>> start INFORMATION PROVIDED

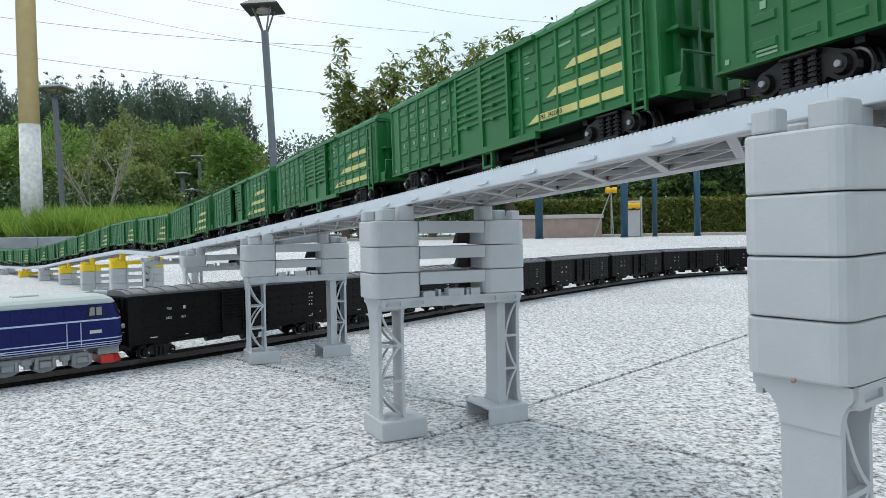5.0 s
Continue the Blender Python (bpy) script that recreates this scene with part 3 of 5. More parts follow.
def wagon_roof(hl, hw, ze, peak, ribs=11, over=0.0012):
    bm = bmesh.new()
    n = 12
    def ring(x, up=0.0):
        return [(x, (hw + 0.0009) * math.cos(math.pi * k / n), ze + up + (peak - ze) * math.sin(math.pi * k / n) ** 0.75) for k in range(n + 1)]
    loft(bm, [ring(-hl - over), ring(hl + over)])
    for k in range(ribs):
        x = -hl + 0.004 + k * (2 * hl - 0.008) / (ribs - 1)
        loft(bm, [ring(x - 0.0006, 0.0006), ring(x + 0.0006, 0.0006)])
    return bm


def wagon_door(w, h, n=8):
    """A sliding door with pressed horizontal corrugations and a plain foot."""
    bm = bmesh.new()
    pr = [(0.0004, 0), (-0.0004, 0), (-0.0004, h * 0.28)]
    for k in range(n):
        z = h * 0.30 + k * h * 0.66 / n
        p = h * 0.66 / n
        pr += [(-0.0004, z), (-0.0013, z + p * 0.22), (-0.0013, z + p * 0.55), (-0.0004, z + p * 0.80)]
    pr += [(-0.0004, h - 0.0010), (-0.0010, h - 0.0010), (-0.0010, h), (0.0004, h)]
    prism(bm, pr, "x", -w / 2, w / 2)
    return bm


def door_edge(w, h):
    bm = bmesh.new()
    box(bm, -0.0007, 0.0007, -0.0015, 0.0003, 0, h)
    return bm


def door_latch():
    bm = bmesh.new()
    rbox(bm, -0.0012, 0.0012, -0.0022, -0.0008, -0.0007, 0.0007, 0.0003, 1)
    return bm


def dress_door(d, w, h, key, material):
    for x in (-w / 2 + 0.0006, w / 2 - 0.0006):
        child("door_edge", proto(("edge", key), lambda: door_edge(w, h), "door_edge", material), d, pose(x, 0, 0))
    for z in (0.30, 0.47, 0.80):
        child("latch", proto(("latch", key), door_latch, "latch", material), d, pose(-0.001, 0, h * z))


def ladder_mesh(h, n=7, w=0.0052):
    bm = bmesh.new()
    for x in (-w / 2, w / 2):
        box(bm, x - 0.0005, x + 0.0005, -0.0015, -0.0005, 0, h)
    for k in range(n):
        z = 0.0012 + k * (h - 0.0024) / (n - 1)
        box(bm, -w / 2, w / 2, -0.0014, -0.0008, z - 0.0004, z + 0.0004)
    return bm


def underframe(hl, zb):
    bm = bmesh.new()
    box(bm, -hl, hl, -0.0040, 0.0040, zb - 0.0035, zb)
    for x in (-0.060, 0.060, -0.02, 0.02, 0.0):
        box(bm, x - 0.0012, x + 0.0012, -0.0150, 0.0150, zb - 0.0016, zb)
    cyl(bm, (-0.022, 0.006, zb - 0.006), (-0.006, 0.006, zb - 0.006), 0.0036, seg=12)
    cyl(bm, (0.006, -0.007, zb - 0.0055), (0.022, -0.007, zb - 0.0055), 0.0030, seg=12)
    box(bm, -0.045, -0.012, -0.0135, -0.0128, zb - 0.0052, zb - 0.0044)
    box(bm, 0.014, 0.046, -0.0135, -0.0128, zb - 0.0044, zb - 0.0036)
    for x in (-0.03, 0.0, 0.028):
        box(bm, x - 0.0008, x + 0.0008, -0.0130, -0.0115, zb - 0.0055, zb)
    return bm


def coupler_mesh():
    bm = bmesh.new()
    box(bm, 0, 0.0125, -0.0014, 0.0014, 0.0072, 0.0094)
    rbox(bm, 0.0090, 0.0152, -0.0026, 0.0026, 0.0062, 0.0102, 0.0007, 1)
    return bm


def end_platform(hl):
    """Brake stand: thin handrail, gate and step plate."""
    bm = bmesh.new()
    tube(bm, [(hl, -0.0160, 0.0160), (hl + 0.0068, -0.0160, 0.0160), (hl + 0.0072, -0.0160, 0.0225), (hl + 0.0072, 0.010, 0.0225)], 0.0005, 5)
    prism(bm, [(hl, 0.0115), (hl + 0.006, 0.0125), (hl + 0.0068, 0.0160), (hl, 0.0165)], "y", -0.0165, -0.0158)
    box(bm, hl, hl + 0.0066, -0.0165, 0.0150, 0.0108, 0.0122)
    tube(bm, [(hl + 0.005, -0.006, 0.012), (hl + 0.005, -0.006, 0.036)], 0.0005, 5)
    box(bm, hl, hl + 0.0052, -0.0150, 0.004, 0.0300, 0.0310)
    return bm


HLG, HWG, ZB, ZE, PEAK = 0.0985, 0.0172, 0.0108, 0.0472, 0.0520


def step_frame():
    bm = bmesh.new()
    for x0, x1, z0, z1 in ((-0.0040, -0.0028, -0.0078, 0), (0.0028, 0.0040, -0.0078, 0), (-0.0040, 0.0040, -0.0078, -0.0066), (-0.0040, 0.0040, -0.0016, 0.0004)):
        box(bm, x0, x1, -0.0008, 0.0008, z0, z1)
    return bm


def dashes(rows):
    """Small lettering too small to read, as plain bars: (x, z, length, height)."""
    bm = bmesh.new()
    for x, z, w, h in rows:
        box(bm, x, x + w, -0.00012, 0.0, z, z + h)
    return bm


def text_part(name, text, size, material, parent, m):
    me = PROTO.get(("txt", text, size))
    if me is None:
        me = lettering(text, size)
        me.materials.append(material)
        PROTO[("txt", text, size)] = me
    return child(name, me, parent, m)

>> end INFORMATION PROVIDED

• _AIM OF THE EXERCISE_
Images should not appear in the copy; retype the listing above exactly.

• _TASK SOLUTION_
5.0 s
Continue the Blender Python (bpy) script that recreates this scene with part 3 of 5. More parts follow.
def wagon_roof(hl, hw, ze, peak, ribs=11, over=0.0012):
    bm = bmesh.new()
    n = 12
    def ring(x, up=0.0):
        return [(x, (hw + 0.0009) * math.cos(math.pi * k / n), ze + up + (peak - ze) * math.sin(math.pi * k / n) ** 0.75) for k in range(n + 1)]
    loft(bm, [ring(-hl - over), ring(hl + over)])
    for k in range(ribs):
        x = -hl + 0.004 + k * (2 * hl - 0.008) / (ribs - 1)
        loft(bm, [ring(x - 0.0006, 0.0006), ring(x + 0.0006, 0.0006)])
    return bm


def wagon_door(w, h, n=8):
    """A sliding door with pressed horizontal corrugations and a plain foot."""
    bm = bmesh.new()
    pr = [(0.0004, 0), (-0.0004, 0), (-0.0004, h * 0.28)]
    for k in range(n):
        z = h * 0.30 + k * h * 0.66 / n
        p = h * 0.66 / n
        pr += [(-0.0004, z), (-0.0013, z + p * 0.22), (-0.0013, z + p * 0.55), (-0.0004, z + p * 0.80)]
    pr += [(-0.0004, h - 0.0010), (-0.0010, h - 0.0010), (-0.0010, h), (0.0004, h)]
    prism(bm, pr, "x", -w / 2, w / 2)
    return bm


def door_edge(w, h):
    bm = bmesh.new()
    box(bm, -0.0007, 0.0007, -0.0015, 0.0003, 0, h)
    return bm


def door_latch():
    bm = bmesh.new()
    rbox(bm, -0.0012, 0.0012, -0.0022, -0.0008, -0.0007, 0.0007, 0.0003, 1)
    return bm


def dress_door(d, w, h, key, material):
    for x in (-w / 2 + 0.0006, w / 2 - 0.0006):
        child("door_edge", proto(("edge", key), lambda: door_edge(w, h), "door_edge", material), d, pose(x, 0, 0))
    for z in (0.30, 0.47, 0.80):
        child("latch", proto(("latch", key), door_latch, "latch", material), d, pose(-0.001, 0, h * z))


def ladder_mesh(h, n=7, w=0.0052):
    bm = bmesh.new()
    for x in (-w / 2, w / 2):
        box(bm, x - 0.0005, x + 0.0005, -0.0015, -0.0005, 0, h)
    for k in range(n):
        z = 0.0012 + k * (h - 0.0024) / (n - 1)
        box(bm, -w / 2, w / 2, -0.0014, -0.0008, z - 0.0004, z + 0.0004)
    return bm


def underframe(hl, zb):
    bm = bmesh.new()
    box(bm, -hl, hl, -0.0040, 0.0040, zb - 0.0035, zb)
    for x in (-0.060, 0.060, -0.02, 0.02, 0.0):
        box(bm, x - 0.0012, x + 0.0012, -0.0150, 0.0150, zb - 0.0016, zb)
    cyl(bm, (-0.022, 0.006, zb - 0.006), (-0.006, 0.006, zb - 0.006), 0.0036, seg=12)
    cyl(bm, (0.006, -0.007, zb - 0.0055), (0.022, -0.007, zb - 0.0055), 0.0030, seg=12)
    box(bm, -0.045, -0.012, -0.0135, -0.0128, zb - 0.0052, zb - 0.0044)
    box(bm, 0.014, 0.046, -0.0135, -0.0128, zb - 0.0044, zb - 0.0036)
    for x in (-0.03, 0.0, 0.028):
        box(bm, x - 0.0008, x + 0.0008, -0.0130, -0.0115, zb - 0.0055, zb)
    return bm


def coupler_mesh():
    bm = bmesh.new()
    box(bm, 0, 0.0125, -0.0014, 0.0014, 0.0072, 0.0094)
    rbox(bm, 0.0090, 0.0152, -0.0026, 0.0026, 0.0062, 0.0102, 0.0007, 1)
    return bm


def end_platform(hl):
    """Brake stand: thin handrail, gate and step plate."""
    bm = bmesh.new()
    tube(bm, [(hl, -0.0160, 0.0160), (hl + 0.0068, -0.0160, 0.0160), (hl + 0.0072, -0.0160, 0.0225), (hl + 0.0072, 0.010, 0.0225)], 0.0005, 5)
    prism(bm, [(hl, 0.0115), (hl + 0.006, 0.0125), (hl + 0.0068, 0.0160), (hl, 0.0165)], "y", -0.0165, -0.0158)
    box(bm, hl, hl + 0.0066, -0.0165, 0.0150, 0.0108, 0.0122)
    tube(bm, [(hl + 0.005, -0.006, 0.012), (hl + 0.005, -0.006, 0.036)], 0.0005, 5)
    box(bm, hl, hl + 0.0052, -0.0150, 0.004, 0.0300, 0.0310)
    return bm


HLG, HWG, ZB, ZE, PEAK = 0.0985, 0.0172, 0.0108, 0.0472, 0.0520


def step_frame():
    bm = bmesh.new()
    for x0, x1, z0, z1 in ((-0.0040, -0.0028, -0.0078, 0), (0.0028, 0.0040, -0.0078, 0), (-0.0040, 0.0040, -0.0078, -0.0066), (-0.0040, 0.0040, -0.0016, 0.0004)):
        box(bm, x0, x1, -0.0008, 0.0008, z0, z1)
    return bm


def dashes(rows):
    """Small lettering too small to read, as plain bars: (x, z, length, height)."""
    bm = bmesh.new()
    for x, z, w, h in rows:
        box(bm, x, x + w, -0.00012, 0.0, z, z + h)
    return bm


def text_part(name, text, size, material, parent, m):
    me = PROTO.get(("txt", text, size))
    if me is None:
        me = lettering(text, size)
        me.materials.append(material)
        PROTO[("txt", text, size)] = me
    return child(name, me, parent, m)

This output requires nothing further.